* **Source data**:
=====

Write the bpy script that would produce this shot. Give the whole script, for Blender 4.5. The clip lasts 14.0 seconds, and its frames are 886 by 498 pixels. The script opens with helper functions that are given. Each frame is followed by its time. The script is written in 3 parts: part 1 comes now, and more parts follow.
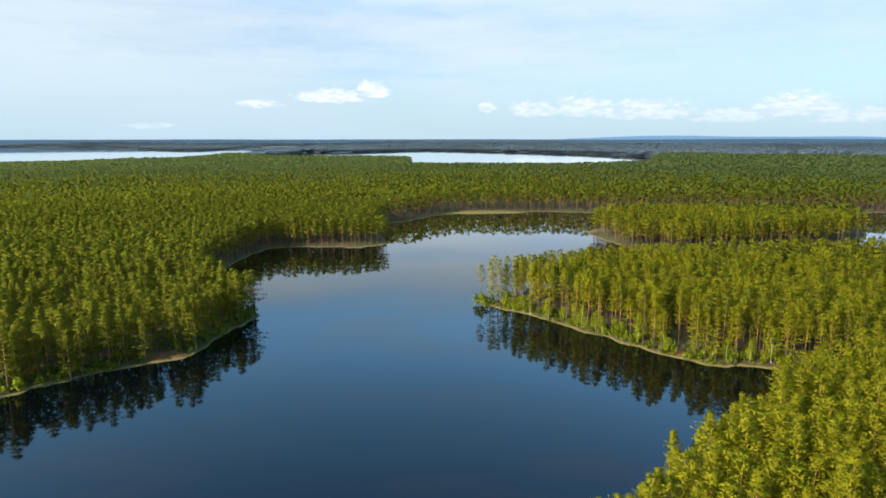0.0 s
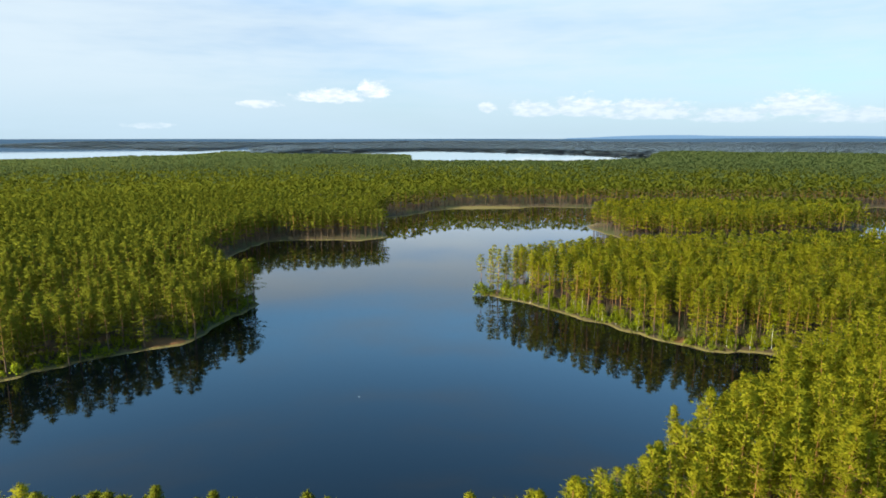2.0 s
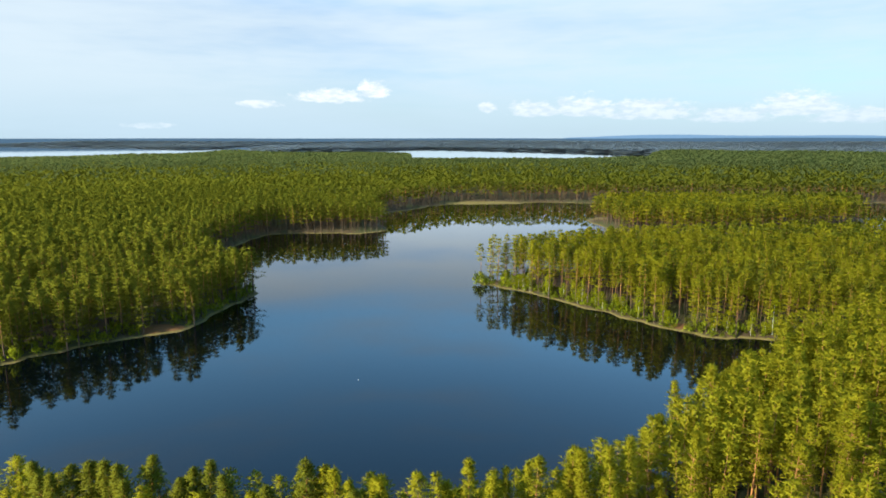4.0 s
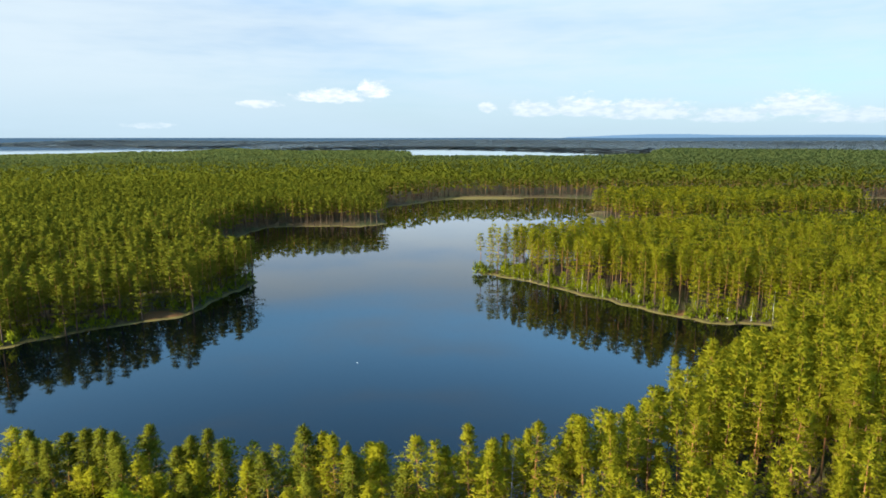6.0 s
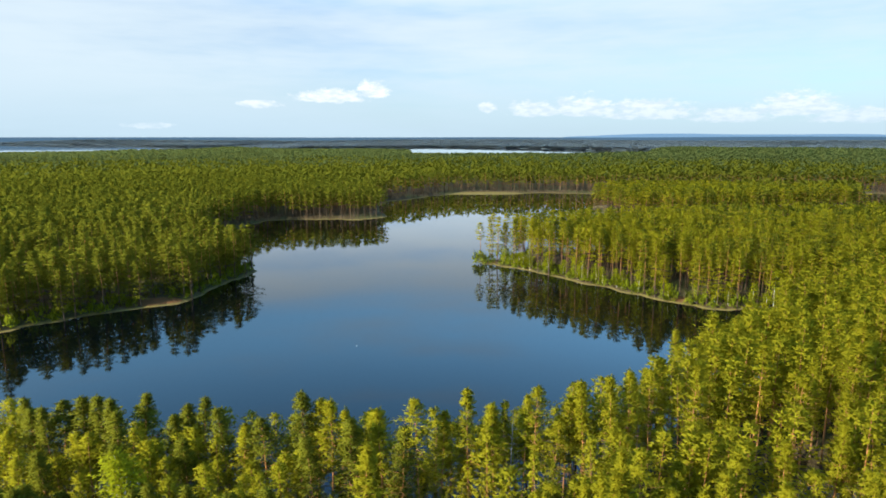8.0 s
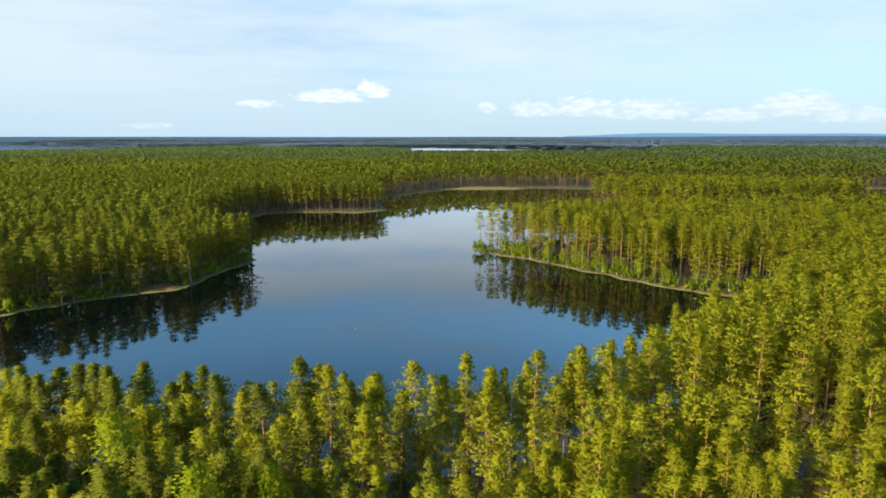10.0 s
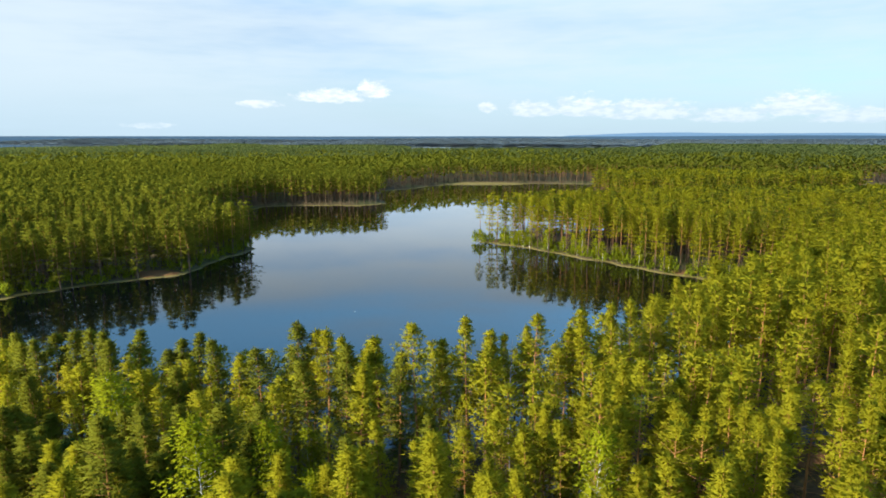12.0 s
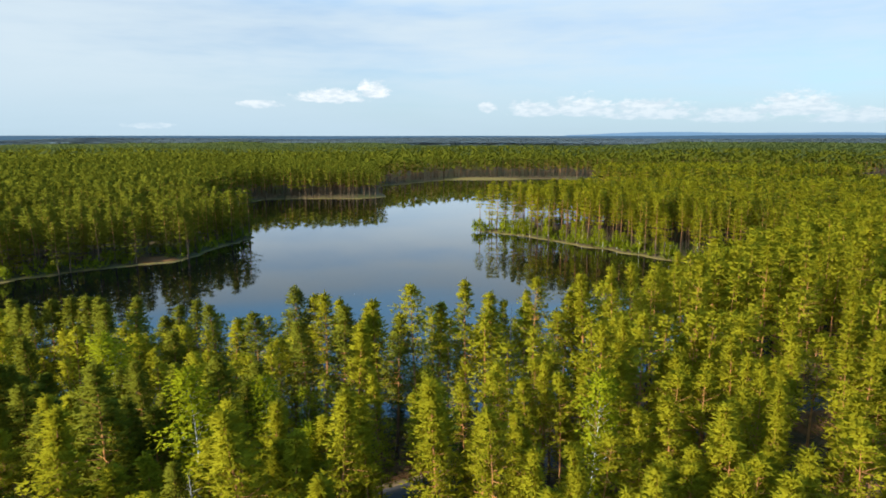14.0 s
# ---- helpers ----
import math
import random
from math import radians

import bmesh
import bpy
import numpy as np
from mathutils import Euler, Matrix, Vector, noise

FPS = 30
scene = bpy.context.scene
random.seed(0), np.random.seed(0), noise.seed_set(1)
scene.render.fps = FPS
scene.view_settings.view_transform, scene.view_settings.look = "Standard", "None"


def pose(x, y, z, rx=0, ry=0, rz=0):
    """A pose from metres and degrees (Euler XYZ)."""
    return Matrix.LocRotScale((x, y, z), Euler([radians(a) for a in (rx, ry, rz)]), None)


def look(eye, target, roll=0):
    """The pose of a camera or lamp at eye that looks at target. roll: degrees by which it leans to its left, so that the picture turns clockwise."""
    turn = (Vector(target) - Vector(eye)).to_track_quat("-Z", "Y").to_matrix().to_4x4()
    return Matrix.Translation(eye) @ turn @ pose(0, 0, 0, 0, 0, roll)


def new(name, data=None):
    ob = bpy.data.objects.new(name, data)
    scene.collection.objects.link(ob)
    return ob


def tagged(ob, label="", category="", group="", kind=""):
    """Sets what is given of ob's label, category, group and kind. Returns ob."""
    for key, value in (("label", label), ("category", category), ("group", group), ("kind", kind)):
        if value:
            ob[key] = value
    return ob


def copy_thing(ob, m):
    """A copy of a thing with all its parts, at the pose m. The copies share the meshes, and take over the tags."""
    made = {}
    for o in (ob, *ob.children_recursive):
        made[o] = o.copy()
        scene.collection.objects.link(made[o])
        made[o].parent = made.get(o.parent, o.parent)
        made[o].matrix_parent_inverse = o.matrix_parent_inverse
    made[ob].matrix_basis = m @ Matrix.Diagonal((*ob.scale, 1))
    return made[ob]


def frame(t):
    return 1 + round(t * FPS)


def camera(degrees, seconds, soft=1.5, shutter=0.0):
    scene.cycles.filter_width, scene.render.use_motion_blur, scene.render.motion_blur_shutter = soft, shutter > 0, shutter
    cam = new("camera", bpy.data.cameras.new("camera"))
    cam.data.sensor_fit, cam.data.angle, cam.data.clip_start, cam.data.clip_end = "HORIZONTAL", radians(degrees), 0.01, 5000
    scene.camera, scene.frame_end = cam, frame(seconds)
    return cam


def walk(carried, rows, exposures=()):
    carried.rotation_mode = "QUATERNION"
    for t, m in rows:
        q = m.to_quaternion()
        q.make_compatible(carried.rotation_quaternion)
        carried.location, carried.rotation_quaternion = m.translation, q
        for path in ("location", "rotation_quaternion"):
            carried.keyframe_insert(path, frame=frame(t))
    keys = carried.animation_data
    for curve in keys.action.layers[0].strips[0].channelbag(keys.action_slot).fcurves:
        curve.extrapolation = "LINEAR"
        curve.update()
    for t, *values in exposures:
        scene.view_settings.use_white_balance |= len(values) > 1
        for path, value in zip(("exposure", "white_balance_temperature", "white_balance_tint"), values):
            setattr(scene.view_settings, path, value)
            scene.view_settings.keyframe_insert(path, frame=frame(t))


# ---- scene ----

# ---------------------------------------------------------------- camera
# A drone that sinks straight down from 60 m to 33 m above the lake, looking 10 degrees below the horizon.
cam = camera(70.95, 14.0, soft=1.7)
PITCH = 90 - 10.21
walk(cam, [(t, pose(0.75 * t / 14, -1.1 * t / 14, 60 - 26.8 * t / 14, PITCH, 0, 0)) for t in (0, 3.5, 7, 10.5, 14)],
     exposures=((0, 1.25), (13.6, 1.28), (14, 1.14)))

# ---------------------------------------------------------------- sun and sky
SUN_WAY = Vector((-0.71, -0.66, 0.51)).normalized()      # from the place to the sun
sun = new("sun", bpy.data.lights.new("sun", "SUN"))
sun.data.energy, sun.data.angle, sun.data.color = 5.0, radians(2.0), (1.0, 0.92, 0.76)
sun.matrix_world = look((0, 0, 300), Vector((0, 0, 300)) - SUN_WAY)


class Nodes:
    """A short hand for node trees."""

    def __init__(self, tree):
        self.tree = tree
        tree.nodes.clear()

    def add(self, kind, **inputs):
        n = self.tree.nodes.new(kind)
        for key, value in inputs.items():
            self.put(n.inputs[int(key[1:])] if key[0] == "i" and key[1:].isdigit() else n.inputs[key.replace("_", " ")], value)
        return n

    def put(self, socket, value):
        if isinstance(value, bpy.types.NodeSocket):
            self.tree.links.new(value, socket)
        else:
            socket.default_value = value

    def math(self, op, a, b=0.0, c=0.0):
        n = self.tree.nodes.new("ShaderNodeMath")
        n.operation = op
        for s, v in zip(n.inputs, (a, b, c)):
            self.put(s, v)
        return n.outputs[0]

    def mix(self, f, a, b, kind="MIX"):
        n = self.tree.nodes.new("ShaderNodeMix")
        n.data_type, n.blend_type = "RGBA", kind
        self.put(n.inputs[0], f), self.put(n.inputs[6], a), self.put(n.inputs[7], b)
        return n.outputs[2]

    def noise(self, vector, scale, detail=3.0, rough=0.55):
        n = self.add("ShaderNodeTexNoise", Vector=vector, Scale=scale, Detail=detail, Roughness=rough)
        return n.outputs[0]

    def scaled(self, vector, x, y, z):
        n = self.tree.nodes.new("ShaderNodeMapping")
        self.put(n.inputs[0], vector)
        n.inputs[3].default_value = (x, y, z)
        return n.outputs[0]

    def step(self, v, a, b):
        n = self.tree.nodes.new("ShaderNodeMapRange")
        n.interpolation_type = "SMOOTHSTEP"
        self.put(n.inputs[0], v)
        n.inputs[1].default_value, n.inputs[2].default_value = a, b
        return n.outputs[0]


def make_sky():
    world = bpy.data.worlds.new("sky")
    scene.world = world
    world.use_nodes = True
    k = Nodes(world.node_tree)
    out = k.add("ShaderNodeOutputWorld")
    back = k.add("ShaderNodeBackground", Strength=1.0)
    k.put(out.inputs[0], back.outputs[0])
    sky = k.tree.nodes.new("ShaderNodeTexSky")
    sky.sky_type, sky.sun_disc = "NISHITA", False
    sky.sun_elevation = math.asin(SUN_WAY.z)
    sky.sun_rotation = math.atan2(SUN_WAY.x, SUN_WAY.y)
    sky.air_density, sky.dust_density, sky.ozone_density = 1.0, 0.6, 2.5
    blue = k.mix(1.0, sky.outputs[0], (0.046, 0.0565, 0.068, 1), "MULTIPLY")
    way = k.add("ShaderNodeTexCoord").outputs["Generated"]
    xyz = k.add("ShaderNodeSeparateXYZ", Vector=way)
    x, y, z = xyz.outputs
    el = k.math("MULTIPLY", k.math("ARCSINE", z), 57.2958)
    az = k.math("MULTIPLY", k.math("ARCTAN2", x, y), 57.2958)
    flat = k.add("ShaderNodeCombineXYZ", X=az, Y=el).outputs[0]
    # blue above the bright band of haze, brightened threefold to lighten the lake
    blue = k.mix(k.step(el, 9.0, 20.0), blue, k.mix(1.0, blue, (3.0, 3.5, 3.0, 1), "MULTIPLY"))
    # thin high cloud, drawn out in long streaks, thinner towards the east and overhead
    veil = k.noise(k.scaled(flat, 0.022, 0.10, 1), 1.0, 5.0, 0.6)
    fine = k.noise(k.scaled(flat, 0.05, 0.40, 1), 1.0, 6.0, 0.62)
    veil = k.math("ADD", k.math("MULTIPLY", veil, 0.75), k.math("MULTIPLY", fine, 0.3))
    veil = k.math("SUBTRACT", veil, k.math("MULTIPLY", k.step(az, -5.0, 45.0), 0.09))
    veil = k.math("SUBTRACT", veil, k.math("MULTIPLY", k.step(el, 13.0, 16.5), 0.24))
    veil = k.math("MULTIPLY", k.step(veil, 0.22, 0.62), 0.92)
    col = k.mix(veil, blue, (0.325, 0.384, 0.425, 1))
    # a row of fair-weather cumulus low over the horizon: azimuth, base, width, height
    heap = 0.0
    for a, e, w, h in ((-10.0, 3.3, 3.6, 0.9), (-6.2, 3.7, 1.5, 1.3), (-16.0, 2.8, 1.8, 0.4), (8.0, 2.1, 2.4, 1.1), (12.6, 2.1, 3.2, 1.5),
                       (17.8, 1.8, 4.0, 1.5), (29.0, 2.0, 3.4, 1.6), (24.4, 1.5, 3.2, 0.9), (33.2, 1.4, 4.0, 0.8), (4.0, 2.5, 0.9, 0.6), (-25, 1.0, 2.0, 0.2)):
        u = k.math("DIVIDE", k.math("SUBTRACT", az, a), w)
        v = k.math("SUBTRACT", el, e)
        up = k.math("DIVIDE", k.math("MAXIMUM", v, 0.0), h)
        down = k.math("DIVIDE", k.math("MINIMUM", v, 0.0), 0.35)
        r = k.math("ADD", k.math("MULTIPLY", u, u), k.math("ADD", k.math("MULTIPLY", up, up), k.math("MULTIPLY", down, down)))
        blob = k.math("MAXIMUM", k.math("SUBTRACT", 1.0, r), -1.0)
        heap = blob if heap == 0.0 else k.math("MAXIMUM", heap, blob)
    puff = k.noise(k.scaled(flat, 0.9, 1.6, 1), 1.0, 6.0, 0.62)
    puff = k.math("ADD", heap, k.math("MULTIPLY", k.math("SUBTRACT", puff, 0.5), 3.4))
    puff = k.step(puff, -0.25, 0.75)
    lit = k.noise(k.scaled(flat, 0.8, 2.2, 1), 1.0, 4.0, 0.6)
    white = k.mix(k.step(lit, 0.35, 0.62), (0.390, 0.425, 0.450, 1), (0.560, 0.555, 0.545, 1))
    col = k.mix(k.math("MULTIPLY", puff, 0.92), col, white)
    # pale haze close to the horizon
    low = k.step(k.math("ABSOLUTE", el), 7.0, 0.0)
    col = k.mix(k.math("MULTIPLY", low, 0.75), col, (0.232, 0.318, 0.385, 1))
    k.put(back.inputs[0], col)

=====

* **Directions for this task**: What is wanted is an exact copy of the lines from the line containing "for t, m in" to the line containing "keys = carried.animation_data", both lines included, and of no other line.

* **Solution for this task**:
    for t, m in rows:
        q = m.to_quaternion()
        q.make_compatible(carried.rotation_quaternion)
        carried.location, carried.rotation_quaternion = m.translation, q
        for path in ("location", "rotation_quaternion"):
            carried.keyframe_insert(path, frame=frame(t))
    keys = carried.animation_data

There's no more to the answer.